===== Supplied material =====

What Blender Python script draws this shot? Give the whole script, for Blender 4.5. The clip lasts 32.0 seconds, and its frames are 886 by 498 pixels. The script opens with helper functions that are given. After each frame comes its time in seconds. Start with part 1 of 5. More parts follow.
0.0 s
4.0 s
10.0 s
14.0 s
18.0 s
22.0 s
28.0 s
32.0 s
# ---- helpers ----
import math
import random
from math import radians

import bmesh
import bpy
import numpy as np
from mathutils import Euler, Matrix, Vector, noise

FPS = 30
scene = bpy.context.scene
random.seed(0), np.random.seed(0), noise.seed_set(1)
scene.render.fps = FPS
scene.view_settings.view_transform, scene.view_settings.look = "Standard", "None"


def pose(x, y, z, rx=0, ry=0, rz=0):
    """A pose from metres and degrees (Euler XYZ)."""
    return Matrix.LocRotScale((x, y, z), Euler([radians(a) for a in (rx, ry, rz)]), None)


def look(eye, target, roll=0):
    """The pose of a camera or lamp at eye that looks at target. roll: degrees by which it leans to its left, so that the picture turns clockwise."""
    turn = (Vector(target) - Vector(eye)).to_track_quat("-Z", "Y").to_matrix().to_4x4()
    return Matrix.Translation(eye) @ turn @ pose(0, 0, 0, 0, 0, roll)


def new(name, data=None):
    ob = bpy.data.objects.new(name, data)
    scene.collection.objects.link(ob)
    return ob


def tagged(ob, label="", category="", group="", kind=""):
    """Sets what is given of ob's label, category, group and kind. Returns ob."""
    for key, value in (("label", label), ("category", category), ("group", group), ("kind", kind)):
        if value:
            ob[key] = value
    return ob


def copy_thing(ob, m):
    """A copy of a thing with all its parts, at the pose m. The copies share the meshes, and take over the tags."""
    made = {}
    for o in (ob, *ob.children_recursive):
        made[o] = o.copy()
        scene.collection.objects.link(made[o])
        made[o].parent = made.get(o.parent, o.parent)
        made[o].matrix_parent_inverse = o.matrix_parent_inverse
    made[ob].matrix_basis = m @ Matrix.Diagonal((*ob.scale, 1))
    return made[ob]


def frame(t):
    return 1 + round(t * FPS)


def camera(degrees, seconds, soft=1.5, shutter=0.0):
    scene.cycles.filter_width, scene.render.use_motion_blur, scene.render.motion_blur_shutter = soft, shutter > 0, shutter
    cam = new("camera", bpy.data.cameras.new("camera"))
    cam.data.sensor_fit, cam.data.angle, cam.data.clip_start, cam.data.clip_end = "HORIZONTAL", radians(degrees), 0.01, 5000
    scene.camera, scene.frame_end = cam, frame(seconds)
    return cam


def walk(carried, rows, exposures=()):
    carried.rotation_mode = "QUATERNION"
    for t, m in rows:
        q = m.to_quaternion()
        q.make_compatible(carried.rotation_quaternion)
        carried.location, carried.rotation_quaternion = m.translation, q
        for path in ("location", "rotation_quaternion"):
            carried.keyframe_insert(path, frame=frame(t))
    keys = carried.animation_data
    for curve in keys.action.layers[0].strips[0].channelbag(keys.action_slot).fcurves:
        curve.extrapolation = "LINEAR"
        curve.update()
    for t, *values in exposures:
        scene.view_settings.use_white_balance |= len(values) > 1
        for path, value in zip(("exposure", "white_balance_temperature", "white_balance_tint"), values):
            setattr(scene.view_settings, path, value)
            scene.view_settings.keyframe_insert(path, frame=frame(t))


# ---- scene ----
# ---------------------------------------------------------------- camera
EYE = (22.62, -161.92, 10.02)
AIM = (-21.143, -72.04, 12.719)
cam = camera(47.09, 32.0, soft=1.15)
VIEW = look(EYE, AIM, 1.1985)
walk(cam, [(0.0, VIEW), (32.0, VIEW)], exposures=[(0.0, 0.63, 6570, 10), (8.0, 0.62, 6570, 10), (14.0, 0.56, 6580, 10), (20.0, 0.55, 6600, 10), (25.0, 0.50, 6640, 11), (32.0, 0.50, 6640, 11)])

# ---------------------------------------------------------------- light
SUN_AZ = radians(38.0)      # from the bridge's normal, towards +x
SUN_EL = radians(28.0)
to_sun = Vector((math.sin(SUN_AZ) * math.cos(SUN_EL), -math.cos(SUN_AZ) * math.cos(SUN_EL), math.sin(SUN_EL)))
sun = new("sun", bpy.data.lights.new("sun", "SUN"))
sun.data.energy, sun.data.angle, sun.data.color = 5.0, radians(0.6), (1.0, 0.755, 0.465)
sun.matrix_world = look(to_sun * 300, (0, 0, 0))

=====

Task to complete: From the line that contains "carried.keyframe_insert(path, frame=frame(t))" to the last line of the material above, repeat every line exactly, keeping both the first and the last.

Result:
            carried.keyframe_insert(path, frame=frame(t))
    keys = carried.animation_data
    for curve in keys.action.layers[0].strips[0].channelbag(keys.action_slot).fcurves:
        curve.extrapolation = "LINEAR"
        curve.update()
    for t, *values in exposures:
        scene.view_settings.use_white_balance |= len(values) > 1
        for path, value in zip(("exposure", "white_balance_temperature", "white_balance_tint"), values):
            setattr(scene.view_settings, path, value)
            scene.view_settings.keyframe_insert(path, frame=frame(t))


# ---- scene ----
# ---------------------------------------------------------------- camera
EYE = (22.62, -161.92, 10.02)
AIM = (-21.143, -72.04, 12.719)
cam = camera(47.09, 32.0, soft=1.15)
VIEW = look(EYE, AIM, 1.1985)
walk(cam, [(0.0, VIEW), (32.0, VIEW)], exposures=[(0.0, 0.63, 6570, 10), (8.0, 0.62, 6570, 10), (14.0, 0.56, 6580, 10), (20.0, 0.55, 6600, 10), (25.0, 0.50, 6640, 11), (32.0, 0.50, 6640, 11)])

# ---------------------------------------------------------------- light
SUN_AZ = radians(38.0)      # from the bridge's normal, towards +x
SUN_EL = radians(28.0)
to_sun = Vector((math.sin(SUN_AZ) * math.cos(SUN_EL), -math.cos(SUN_AZ) * math.cos(SUN_EL), math.sin(SUN_EL)))
sun = new("sun", bpy.data.lights.new("sun", "SUN"))
sun.data.energy, sun.data.angle, sun.data.color = 5.0, radians(0.6), (1.0, 0.755, 0.465)
sun.matrix_world = look(to_sun * 300, (0, 0, 0))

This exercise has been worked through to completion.